Nautilus discusses some of the latest trends in “therapeutic” efforts to wipe out parts of memories or re-wire the networks in people’s brains.
How to Unlearn a Disease (Nautilus, May 14, 2015)
Nautilus discusses some of the latest trends in “therapeutic” efforts to wipe out parts of memories or re-wire the networks in people’s brains.
How to Unlearn a Disease (Nautilus, May 14, 2015)
The psychological approaches sound very positive. But I wouldn’t trust the brain interference approaches.
“Those who fail to learn from history are doomed to repeat it”.
We are supposed to learn from our mistakes.
Without your memories, who are you?
My family believed in the psychiatric diagnosis given to me, and my family makes the prophecy come true. No one can un-learn that disease.

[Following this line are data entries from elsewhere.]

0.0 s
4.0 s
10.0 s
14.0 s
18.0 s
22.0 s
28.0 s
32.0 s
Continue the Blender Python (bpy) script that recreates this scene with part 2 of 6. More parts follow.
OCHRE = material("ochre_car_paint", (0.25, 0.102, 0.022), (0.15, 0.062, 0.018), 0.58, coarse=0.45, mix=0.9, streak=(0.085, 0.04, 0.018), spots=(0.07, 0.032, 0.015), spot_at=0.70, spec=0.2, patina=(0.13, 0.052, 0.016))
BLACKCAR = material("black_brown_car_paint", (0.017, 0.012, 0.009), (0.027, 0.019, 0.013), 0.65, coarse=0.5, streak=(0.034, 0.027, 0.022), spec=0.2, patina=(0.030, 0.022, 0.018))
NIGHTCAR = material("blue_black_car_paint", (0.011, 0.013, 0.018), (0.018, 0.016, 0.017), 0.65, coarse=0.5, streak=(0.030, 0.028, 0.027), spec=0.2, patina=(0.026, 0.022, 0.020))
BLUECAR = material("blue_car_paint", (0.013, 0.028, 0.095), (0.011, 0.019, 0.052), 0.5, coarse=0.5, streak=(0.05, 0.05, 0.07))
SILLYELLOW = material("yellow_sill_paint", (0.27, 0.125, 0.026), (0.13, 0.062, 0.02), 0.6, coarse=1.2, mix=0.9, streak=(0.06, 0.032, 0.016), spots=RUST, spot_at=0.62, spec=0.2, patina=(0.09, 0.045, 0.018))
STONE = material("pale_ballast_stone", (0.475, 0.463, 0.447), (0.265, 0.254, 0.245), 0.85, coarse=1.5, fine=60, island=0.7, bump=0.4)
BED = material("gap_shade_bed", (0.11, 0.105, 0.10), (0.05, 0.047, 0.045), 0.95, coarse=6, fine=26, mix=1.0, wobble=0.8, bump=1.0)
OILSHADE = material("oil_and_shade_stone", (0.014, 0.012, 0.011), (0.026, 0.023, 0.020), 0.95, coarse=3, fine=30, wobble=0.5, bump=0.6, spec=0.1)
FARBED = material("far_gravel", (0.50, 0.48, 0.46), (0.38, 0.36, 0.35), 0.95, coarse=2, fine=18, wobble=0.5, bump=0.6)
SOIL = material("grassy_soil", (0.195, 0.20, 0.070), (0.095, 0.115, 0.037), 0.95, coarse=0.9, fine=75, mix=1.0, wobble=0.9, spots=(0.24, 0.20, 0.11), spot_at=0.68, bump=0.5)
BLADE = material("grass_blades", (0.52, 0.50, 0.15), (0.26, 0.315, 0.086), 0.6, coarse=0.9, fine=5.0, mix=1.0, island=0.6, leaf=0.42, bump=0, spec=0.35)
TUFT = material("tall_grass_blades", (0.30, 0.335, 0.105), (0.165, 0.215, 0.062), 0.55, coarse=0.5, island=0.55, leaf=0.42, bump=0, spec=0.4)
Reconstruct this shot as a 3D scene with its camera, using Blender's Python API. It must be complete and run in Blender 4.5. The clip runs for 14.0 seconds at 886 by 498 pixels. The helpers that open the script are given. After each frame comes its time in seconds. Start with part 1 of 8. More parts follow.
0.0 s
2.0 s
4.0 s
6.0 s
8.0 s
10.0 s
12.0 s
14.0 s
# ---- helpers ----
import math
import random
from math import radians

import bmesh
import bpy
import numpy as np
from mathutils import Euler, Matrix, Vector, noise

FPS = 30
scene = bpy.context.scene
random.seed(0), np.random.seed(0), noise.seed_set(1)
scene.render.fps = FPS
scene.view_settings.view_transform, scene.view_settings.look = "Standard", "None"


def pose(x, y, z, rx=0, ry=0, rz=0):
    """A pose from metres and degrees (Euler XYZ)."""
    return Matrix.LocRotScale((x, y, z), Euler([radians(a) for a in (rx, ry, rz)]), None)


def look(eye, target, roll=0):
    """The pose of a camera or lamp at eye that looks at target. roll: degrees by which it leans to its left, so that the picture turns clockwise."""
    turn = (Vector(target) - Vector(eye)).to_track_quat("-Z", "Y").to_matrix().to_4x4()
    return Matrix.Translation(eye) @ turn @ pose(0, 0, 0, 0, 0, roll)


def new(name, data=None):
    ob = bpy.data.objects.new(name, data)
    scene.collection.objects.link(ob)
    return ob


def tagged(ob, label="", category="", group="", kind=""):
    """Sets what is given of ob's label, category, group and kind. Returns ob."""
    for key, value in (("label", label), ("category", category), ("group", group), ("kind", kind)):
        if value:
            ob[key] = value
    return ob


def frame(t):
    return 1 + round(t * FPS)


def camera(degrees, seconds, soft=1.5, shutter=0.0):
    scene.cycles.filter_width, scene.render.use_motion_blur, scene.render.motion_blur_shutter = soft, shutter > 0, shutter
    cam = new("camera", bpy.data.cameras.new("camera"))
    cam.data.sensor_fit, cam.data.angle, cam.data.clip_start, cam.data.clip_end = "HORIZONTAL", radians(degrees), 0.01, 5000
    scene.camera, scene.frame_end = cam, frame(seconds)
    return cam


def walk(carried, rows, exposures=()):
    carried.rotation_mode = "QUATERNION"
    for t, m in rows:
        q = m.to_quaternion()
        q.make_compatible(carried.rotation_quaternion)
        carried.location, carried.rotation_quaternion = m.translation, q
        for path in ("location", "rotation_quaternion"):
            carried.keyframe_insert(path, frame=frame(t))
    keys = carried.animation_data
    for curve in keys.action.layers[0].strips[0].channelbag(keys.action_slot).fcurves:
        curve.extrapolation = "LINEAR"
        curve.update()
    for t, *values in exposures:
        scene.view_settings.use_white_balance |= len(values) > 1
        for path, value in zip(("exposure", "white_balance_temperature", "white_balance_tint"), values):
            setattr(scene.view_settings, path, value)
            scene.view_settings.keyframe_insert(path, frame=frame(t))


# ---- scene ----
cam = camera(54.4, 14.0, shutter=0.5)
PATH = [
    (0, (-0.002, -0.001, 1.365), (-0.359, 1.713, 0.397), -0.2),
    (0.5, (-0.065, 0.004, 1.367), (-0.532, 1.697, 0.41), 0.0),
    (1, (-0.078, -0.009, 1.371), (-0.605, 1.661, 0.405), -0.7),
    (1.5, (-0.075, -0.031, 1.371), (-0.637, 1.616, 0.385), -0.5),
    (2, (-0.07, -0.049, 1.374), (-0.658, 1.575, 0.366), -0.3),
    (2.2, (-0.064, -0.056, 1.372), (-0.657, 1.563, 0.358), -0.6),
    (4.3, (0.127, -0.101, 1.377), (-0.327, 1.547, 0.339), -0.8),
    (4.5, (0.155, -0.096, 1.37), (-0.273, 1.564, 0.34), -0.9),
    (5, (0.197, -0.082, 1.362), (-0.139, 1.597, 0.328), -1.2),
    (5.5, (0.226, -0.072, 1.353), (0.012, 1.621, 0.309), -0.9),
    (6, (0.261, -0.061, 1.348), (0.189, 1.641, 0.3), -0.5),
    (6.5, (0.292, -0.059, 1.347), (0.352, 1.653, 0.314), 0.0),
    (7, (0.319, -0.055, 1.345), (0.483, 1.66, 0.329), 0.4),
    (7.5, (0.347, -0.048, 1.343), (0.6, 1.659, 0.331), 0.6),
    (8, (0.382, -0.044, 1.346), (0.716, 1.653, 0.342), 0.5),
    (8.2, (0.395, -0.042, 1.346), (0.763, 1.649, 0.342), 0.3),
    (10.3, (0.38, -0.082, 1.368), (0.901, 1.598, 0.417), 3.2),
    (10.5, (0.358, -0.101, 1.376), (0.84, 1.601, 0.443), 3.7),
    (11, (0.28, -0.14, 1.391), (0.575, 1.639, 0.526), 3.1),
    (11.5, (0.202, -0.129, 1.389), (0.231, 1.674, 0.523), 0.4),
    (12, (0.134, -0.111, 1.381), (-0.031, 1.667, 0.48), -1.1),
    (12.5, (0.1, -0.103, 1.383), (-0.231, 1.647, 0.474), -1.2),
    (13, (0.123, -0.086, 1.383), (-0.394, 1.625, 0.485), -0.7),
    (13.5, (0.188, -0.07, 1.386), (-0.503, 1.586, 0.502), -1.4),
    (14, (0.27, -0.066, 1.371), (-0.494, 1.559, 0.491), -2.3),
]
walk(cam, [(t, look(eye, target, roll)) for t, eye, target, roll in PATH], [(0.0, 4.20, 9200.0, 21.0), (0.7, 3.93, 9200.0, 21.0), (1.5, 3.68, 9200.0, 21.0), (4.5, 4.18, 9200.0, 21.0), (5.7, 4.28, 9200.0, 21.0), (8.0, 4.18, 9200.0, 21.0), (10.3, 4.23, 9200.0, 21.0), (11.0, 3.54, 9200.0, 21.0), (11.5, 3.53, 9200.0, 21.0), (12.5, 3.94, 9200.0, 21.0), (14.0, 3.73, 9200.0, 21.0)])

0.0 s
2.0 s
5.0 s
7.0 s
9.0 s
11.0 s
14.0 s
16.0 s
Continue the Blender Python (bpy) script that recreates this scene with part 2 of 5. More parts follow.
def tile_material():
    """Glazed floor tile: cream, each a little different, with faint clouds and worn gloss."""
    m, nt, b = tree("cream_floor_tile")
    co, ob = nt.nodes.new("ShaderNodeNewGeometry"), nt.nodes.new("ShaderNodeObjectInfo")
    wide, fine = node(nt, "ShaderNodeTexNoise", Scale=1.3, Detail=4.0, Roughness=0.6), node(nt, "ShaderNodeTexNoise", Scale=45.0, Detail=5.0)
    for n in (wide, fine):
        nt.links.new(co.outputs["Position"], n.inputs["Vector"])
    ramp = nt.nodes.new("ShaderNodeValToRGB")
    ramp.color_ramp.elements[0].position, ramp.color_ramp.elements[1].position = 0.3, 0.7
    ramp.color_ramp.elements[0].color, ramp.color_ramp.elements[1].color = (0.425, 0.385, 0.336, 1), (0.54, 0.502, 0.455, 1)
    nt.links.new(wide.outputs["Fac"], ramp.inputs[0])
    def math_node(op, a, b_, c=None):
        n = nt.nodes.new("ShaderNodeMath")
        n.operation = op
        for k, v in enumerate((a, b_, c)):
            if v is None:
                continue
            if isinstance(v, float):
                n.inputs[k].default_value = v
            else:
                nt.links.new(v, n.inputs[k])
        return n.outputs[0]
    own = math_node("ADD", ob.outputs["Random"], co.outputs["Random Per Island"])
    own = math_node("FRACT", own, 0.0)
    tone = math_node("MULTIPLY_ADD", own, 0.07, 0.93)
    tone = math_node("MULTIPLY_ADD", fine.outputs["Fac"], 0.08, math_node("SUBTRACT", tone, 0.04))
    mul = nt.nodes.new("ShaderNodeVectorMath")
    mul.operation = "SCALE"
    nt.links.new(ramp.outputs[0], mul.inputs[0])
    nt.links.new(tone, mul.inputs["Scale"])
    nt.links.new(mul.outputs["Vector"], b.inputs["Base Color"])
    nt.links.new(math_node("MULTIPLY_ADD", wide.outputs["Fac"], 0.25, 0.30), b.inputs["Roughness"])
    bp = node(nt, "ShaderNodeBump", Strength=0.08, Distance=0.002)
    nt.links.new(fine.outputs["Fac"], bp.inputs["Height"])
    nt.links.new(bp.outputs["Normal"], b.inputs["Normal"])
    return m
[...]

Losing one’s memories is one of the most traumatizing things one can experience. I can’t understand how some people think it may be therapeutic. “Oh, it’s OK, you don’t remember because we wiped out the memories of you being abused/raped/traumatized.” Yeah, that’s going to work…
The way to address such things is to grow from the pain. “What does not kill you makes you stronger”. Deleting a part of somebody’s life is not an answer is a mutilation.
Am I the only one who finds that creepy and scary?
This is truly terrifying. And anybody who understands the mechanisms of trauma wouldn’t recommend getting rid of the memories. It is not the memory itself that causes such long-lasting effects; it is the worldview and other associations that create difficult behaviors. Without the memory, all that’s left is difficult behaviors that we don’t understand. I don’t trust any of this so-called science; I had a spinal cord stimulator implanted to relieve serious pain, but nobody told me there were other, less invasive alternatives. I eventually had the stimulator removed because it caused its own pain. I also have a dear friend whose DBS made Parkinson’s worse, not better. Very creepy and scary.